[STATED EXERCISE]:
Both end lines count: copy exactly from the line that contains "scene.view_settings.use_white_balance |= len(values)" to the line that contains "setattr(scene.view_settings, path, value)", and only those lines.

[RAW DATA]:

=====

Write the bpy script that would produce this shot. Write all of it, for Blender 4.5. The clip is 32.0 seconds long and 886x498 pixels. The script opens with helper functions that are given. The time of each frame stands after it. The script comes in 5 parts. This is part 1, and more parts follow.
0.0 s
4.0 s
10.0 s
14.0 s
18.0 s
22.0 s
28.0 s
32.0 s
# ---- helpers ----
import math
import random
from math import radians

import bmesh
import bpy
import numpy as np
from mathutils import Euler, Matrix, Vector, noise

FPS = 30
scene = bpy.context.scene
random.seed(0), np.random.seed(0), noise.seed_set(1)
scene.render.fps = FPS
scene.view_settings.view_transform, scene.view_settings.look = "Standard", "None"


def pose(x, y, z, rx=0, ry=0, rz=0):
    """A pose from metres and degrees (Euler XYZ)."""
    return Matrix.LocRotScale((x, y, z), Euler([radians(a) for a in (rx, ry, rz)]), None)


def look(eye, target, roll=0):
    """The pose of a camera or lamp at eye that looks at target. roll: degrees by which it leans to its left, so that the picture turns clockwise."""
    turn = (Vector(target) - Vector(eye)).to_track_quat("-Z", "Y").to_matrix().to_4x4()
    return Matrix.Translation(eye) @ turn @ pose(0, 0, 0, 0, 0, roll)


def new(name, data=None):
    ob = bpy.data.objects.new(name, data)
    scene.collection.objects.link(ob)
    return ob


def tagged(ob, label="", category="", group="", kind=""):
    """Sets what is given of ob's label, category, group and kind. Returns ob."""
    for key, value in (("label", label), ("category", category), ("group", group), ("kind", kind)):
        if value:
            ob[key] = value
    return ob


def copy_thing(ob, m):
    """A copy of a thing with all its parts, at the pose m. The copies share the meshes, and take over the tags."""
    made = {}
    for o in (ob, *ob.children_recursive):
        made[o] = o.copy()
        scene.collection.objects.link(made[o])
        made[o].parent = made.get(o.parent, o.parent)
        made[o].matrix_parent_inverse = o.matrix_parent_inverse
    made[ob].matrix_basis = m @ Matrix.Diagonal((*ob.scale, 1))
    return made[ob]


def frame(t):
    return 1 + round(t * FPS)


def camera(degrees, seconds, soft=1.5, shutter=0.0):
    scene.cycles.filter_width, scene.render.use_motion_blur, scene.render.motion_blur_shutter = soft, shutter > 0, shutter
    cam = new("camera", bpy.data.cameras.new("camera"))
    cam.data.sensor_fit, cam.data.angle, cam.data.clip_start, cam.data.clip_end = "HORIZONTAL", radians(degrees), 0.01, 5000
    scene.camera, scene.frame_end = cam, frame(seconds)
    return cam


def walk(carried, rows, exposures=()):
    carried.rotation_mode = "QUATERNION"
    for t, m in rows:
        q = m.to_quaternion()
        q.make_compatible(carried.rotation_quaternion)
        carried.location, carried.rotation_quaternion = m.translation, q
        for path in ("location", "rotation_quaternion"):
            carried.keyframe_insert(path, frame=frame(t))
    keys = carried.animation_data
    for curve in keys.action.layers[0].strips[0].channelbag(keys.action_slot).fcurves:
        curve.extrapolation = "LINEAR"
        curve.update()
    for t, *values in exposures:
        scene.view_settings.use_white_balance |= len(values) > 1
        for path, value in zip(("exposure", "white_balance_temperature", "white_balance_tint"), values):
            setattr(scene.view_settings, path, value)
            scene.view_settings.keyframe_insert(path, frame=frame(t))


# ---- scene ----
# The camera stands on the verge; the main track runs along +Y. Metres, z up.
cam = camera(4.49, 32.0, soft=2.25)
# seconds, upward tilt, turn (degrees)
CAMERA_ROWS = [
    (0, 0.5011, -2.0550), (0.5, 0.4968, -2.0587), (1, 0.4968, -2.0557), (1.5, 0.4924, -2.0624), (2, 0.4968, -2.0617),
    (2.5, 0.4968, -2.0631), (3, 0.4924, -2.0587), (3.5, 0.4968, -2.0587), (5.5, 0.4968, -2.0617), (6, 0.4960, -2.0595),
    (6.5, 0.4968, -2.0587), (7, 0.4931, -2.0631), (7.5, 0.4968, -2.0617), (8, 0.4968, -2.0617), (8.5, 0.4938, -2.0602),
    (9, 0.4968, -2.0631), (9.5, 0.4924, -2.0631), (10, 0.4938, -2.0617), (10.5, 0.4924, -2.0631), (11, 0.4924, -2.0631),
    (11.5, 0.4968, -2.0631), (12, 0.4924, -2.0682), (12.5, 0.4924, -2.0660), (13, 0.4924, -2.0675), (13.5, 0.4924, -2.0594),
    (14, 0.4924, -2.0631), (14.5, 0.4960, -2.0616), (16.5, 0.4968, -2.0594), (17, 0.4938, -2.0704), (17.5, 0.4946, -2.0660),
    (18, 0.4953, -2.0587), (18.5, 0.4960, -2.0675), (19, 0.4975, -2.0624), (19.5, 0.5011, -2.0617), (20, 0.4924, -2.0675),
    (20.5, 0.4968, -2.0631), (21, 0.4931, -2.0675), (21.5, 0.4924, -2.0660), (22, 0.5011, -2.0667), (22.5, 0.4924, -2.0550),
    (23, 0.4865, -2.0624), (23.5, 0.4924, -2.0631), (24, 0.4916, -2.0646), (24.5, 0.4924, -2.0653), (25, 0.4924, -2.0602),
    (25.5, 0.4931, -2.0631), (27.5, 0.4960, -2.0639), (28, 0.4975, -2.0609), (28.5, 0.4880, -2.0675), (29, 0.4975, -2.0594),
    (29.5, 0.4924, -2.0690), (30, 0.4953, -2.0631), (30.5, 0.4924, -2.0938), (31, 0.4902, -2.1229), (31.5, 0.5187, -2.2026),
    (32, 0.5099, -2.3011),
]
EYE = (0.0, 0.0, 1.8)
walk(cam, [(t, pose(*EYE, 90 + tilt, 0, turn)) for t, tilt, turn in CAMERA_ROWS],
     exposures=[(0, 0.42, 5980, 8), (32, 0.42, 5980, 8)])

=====

[WORKED ANSWER]:
        scene.view_settings.use_white_balance |= len(values) > 1
        for path, value in zip(("exposure", "white_balance_temperature", "white_balance_tint"), values):
            setattr(scene.view_settings, path, value)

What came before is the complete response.